Each line containing the word "None" should be found and copied.

(Entries from a dataset)

=======

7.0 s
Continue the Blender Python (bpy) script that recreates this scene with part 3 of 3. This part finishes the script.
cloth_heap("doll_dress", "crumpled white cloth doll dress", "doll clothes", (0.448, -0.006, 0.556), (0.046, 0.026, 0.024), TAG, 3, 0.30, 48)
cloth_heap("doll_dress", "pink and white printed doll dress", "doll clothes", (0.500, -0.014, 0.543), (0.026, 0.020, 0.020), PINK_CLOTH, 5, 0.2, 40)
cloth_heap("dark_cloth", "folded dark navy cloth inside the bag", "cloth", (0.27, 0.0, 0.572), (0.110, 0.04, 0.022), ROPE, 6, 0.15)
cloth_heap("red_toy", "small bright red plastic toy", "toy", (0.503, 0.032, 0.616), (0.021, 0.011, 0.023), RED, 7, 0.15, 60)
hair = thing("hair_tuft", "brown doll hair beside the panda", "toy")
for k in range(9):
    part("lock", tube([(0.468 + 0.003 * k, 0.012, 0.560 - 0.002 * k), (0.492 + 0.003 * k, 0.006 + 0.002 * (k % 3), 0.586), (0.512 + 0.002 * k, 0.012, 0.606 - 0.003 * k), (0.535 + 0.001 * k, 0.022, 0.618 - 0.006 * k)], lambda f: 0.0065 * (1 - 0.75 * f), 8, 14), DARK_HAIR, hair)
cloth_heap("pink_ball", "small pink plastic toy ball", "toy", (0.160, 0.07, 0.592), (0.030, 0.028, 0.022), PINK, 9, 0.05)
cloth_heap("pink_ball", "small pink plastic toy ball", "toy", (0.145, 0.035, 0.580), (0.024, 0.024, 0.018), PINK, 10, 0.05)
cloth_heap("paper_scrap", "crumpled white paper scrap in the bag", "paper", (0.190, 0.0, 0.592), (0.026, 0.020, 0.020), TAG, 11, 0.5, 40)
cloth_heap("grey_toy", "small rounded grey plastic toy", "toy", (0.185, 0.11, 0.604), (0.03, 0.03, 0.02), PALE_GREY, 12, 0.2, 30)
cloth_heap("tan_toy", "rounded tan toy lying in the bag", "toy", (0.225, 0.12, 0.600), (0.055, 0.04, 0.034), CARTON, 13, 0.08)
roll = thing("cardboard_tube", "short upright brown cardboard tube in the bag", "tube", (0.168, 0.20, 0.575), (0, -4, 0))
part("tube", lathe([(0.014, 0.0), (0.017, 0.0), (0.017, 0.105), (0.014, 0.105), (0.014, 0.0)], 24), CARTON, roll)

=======

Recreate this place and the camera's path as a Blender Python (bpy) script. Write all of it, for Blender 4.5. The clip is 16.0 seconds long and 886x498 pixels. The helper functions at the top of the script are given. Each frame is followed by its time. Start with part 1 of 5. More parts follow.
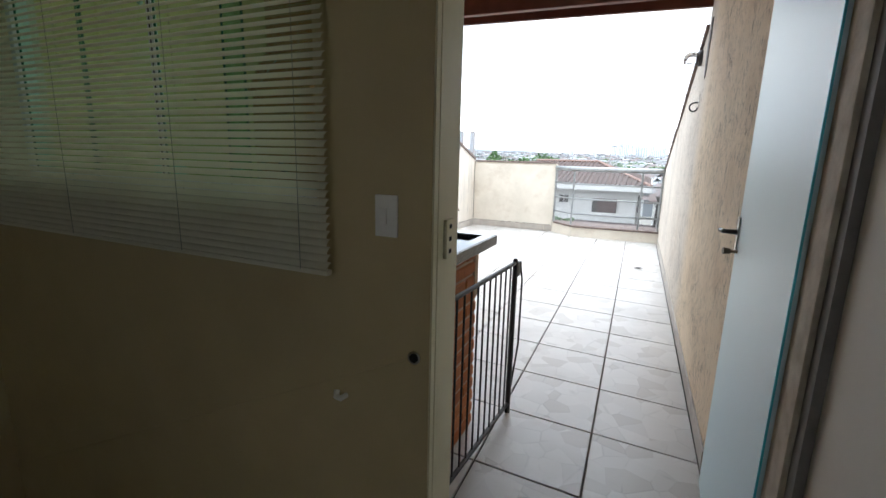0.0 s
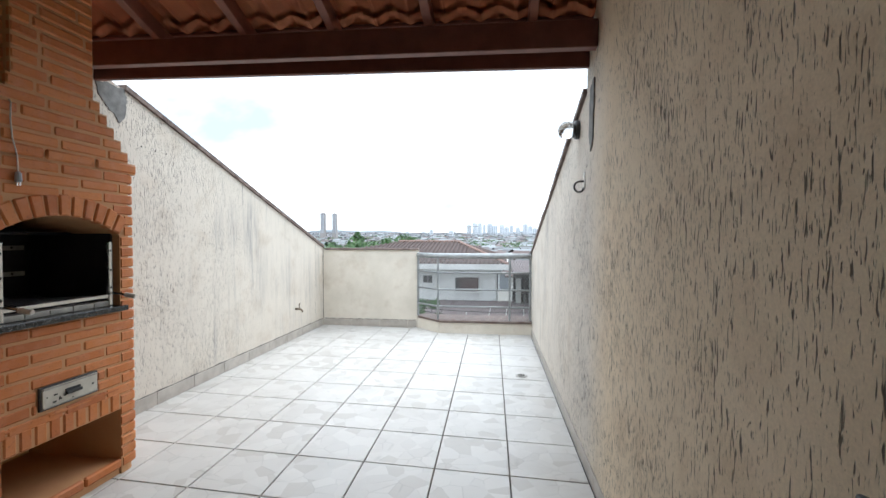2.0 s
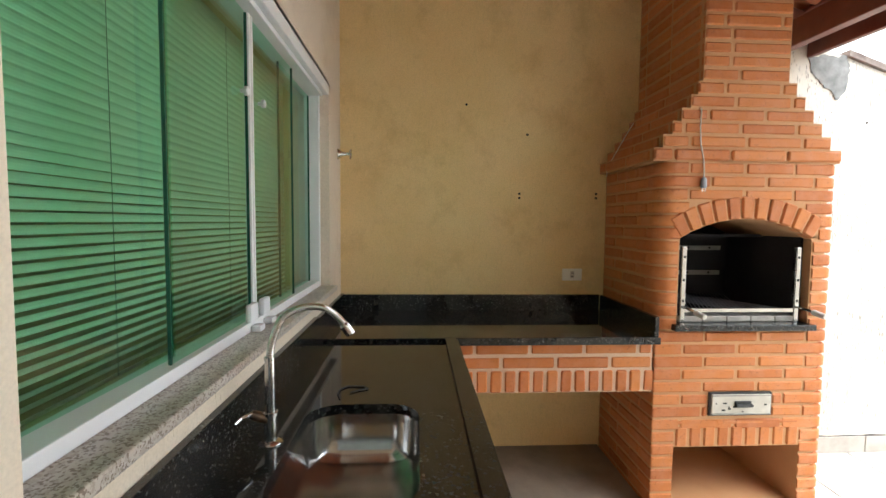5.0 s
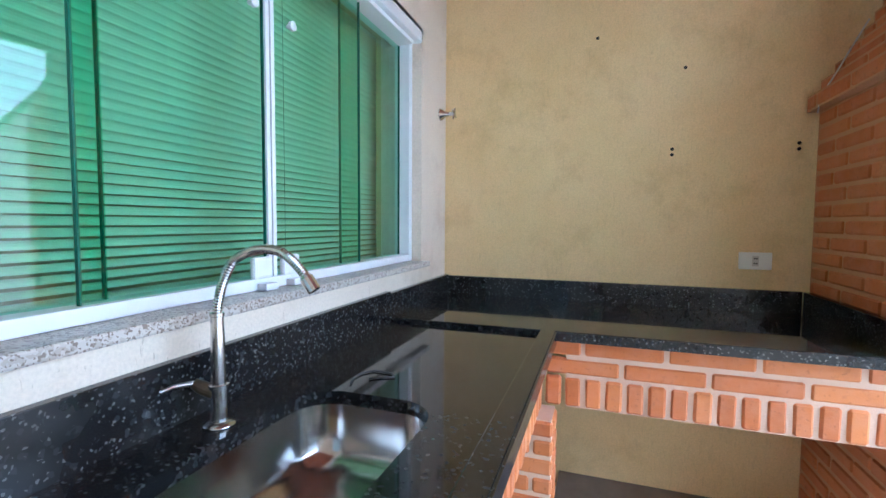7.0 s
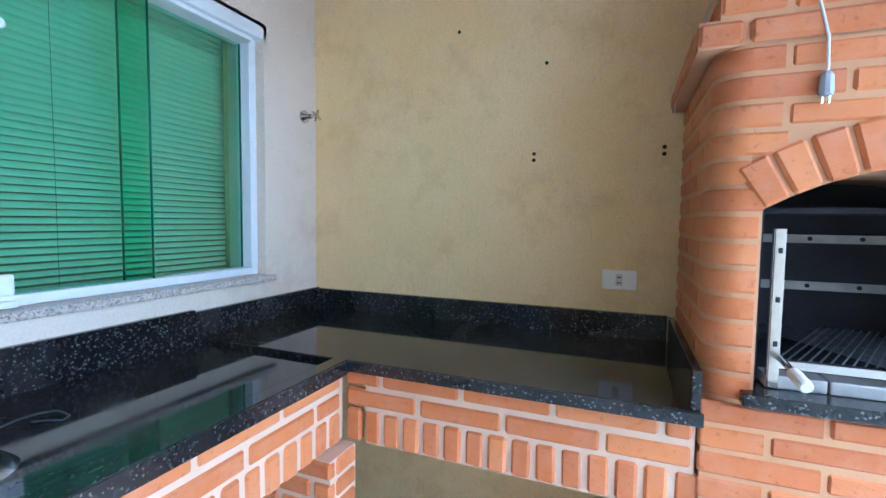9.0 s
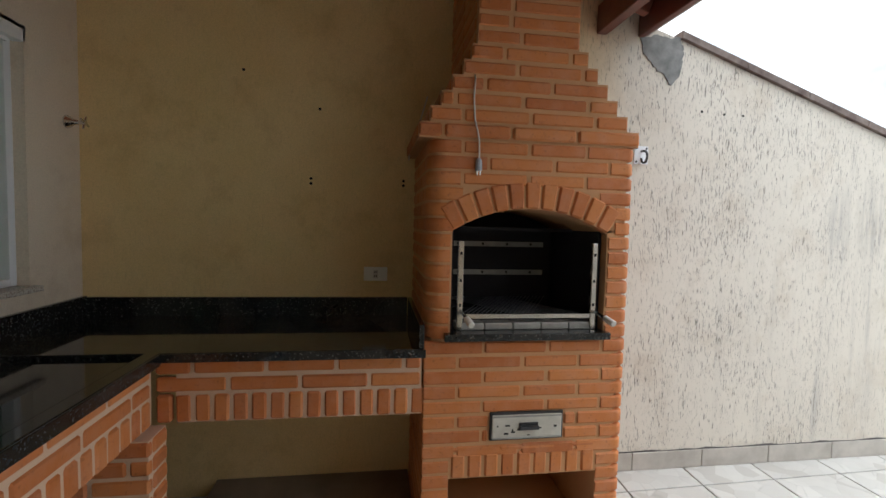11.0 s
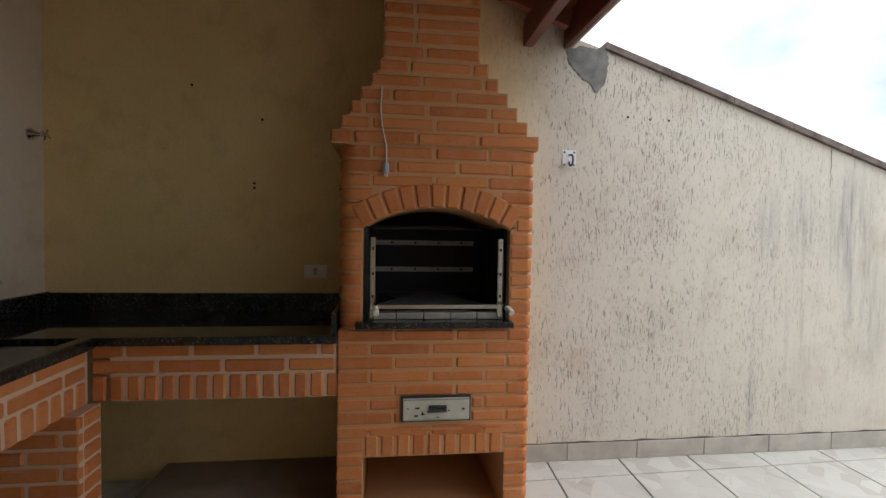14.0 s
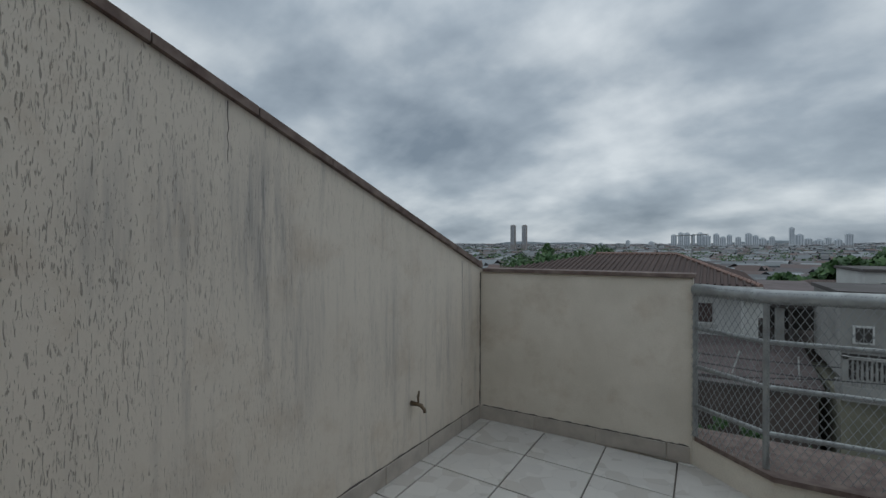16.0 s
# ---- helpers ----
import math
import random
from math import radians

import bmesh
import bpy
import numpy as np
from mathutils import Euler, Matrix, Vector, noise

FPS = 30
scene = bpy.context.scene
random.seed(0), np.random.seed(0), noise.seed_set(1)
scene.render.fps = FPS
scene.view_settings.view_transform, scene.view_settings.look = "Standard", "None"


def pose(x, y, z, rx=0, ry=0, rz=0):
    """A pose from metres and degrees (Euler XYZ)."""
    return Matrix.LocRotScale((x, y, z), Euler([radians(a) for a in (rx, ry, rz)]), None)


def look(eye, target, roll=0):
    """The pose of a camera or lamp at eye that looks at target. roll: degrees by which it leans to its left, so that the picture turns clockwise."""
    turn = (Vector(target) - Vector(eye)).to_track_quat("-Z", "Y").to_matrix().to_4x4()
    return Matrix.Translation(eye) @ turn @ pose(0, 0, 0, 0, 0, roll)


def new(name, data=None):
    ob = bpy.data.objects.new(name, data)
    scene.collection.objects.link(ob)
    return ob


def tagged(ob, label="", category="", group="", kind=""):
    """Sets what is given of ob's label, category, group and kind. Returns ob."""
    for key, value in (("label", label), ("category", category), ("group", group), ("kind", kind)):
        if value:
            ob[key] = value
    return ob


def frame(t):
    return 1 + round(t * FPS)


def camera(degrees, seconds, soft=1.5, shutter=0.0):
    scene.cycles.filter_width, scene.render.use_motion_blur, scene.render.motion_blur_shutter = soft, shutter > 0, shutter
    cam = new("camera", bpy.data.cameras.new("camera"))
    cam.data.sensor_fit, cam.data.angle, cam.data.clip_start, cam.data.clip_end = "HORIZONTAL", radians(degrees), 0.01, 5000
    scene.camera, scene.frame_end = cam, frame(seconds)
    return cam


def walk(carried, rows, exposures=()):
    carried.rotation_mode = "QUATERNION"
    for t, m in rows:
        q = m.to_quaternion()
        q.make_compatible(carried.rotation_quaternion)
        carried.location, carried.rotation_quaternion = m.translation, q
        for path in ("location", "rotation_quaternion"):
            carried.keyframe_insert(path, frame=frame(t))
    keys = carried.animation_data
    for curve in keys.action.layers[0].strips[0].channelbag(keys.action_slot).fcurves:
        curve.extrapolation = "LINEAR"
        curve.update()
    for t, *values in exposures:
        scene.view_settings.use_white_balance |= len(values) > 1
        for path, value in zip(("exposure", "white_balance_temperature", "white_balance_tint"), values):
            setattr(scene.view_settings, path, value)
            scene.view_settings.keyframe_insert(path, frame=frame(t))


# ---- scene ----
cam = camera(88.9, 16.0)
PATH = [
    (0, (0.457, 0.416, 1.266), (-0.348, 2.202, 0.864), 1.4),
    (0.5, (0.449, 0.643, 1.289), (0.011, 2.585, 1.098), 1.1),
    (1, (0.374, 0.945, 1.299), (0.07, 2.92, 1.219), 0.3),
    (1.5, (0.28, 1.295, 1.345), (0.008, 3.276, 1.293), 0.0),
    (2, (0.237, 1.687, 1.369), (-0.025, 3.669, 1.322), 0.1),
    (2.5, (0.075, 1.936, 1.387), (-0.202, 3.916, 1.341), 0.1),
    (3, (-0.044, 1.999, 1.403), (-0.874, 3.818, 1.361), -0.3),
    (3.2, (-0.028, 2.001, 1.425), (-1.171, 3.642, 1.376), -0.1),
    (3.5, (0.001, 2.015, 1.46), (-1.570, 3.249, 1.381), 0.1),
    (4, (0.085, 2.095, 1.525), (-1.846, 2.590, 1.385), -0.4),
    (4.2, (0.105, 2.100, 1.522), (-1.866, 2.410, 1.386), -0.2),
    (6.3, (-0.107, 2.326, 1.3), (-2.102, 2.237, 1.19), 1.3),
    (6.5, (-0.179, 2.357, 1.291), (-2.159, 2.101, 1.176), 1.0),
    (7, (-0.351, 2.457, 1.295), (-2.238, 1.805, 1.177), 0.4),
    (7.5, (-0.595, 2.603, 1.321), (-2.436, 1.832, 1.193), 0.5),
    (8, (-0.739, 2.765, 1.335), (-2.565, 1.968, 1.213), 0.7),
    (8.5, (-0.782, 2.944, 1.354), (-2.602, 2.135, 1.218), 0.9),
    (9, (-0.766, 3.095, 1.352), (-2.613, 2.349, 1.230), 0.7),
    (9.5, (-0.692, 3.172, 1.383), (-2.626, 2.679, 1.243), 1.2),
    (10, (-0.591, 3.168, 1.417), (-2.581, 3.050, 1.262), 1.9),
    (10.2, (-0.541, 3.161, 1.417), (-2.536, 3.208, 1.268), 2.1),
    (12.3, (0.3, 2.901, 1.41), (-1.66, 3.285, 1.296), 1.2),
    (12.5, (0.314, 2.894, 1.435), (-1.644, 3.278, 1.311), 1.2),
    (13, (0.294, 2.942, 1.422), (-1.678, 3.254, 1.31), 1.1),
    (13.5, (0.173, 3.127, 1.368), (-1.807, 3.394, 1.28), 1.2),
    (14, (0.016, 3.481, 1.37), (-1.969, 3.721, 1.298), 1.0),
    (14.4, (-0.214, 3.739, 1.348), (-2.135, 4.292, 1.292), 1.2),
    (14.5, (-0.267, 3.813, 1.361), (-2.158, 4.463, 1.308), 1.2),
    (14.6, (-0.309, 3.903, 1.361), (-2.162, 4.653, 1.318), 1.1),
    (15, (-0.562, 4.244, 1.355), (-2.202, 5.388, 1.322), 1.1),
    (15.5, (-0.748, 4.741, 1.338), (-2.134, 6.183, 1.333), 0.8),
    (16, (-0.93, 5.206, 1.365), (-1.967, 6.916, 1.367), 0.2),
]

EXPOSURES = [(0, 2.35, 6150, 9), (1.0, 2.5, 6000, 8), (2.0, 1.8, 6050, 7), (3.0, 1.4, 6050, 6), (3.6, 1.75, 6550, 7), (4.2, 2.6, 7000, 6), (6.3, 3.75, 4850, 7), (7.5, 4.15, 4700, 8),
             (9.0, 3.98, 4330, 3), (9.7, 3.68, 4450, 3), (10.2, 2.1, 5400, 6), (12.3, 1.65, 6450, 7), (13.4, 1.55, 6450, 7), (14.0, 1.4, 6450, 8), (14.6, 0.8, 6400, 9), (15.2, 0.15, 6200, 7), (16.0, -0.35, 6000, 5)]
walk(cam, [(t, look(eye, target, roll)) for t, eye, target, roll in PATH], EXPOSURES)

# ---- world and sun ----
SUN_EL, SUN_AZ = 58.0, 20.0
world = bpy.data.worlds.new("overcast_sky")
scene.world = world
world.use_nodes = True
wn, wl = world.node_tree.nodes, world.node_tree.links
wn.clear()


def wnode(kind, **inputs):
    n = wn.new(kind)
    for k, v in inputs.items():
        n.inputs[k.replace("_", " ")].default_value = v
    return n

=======

Expected answer:
scene.view_settings.view_transform, scene.view_settings.look = "Standard", "None"
    return Matrix.LocRotScale((x, y, z), Euler([radians(a) for a in (rx, ry, rz)]), None)
def new(name, data=None):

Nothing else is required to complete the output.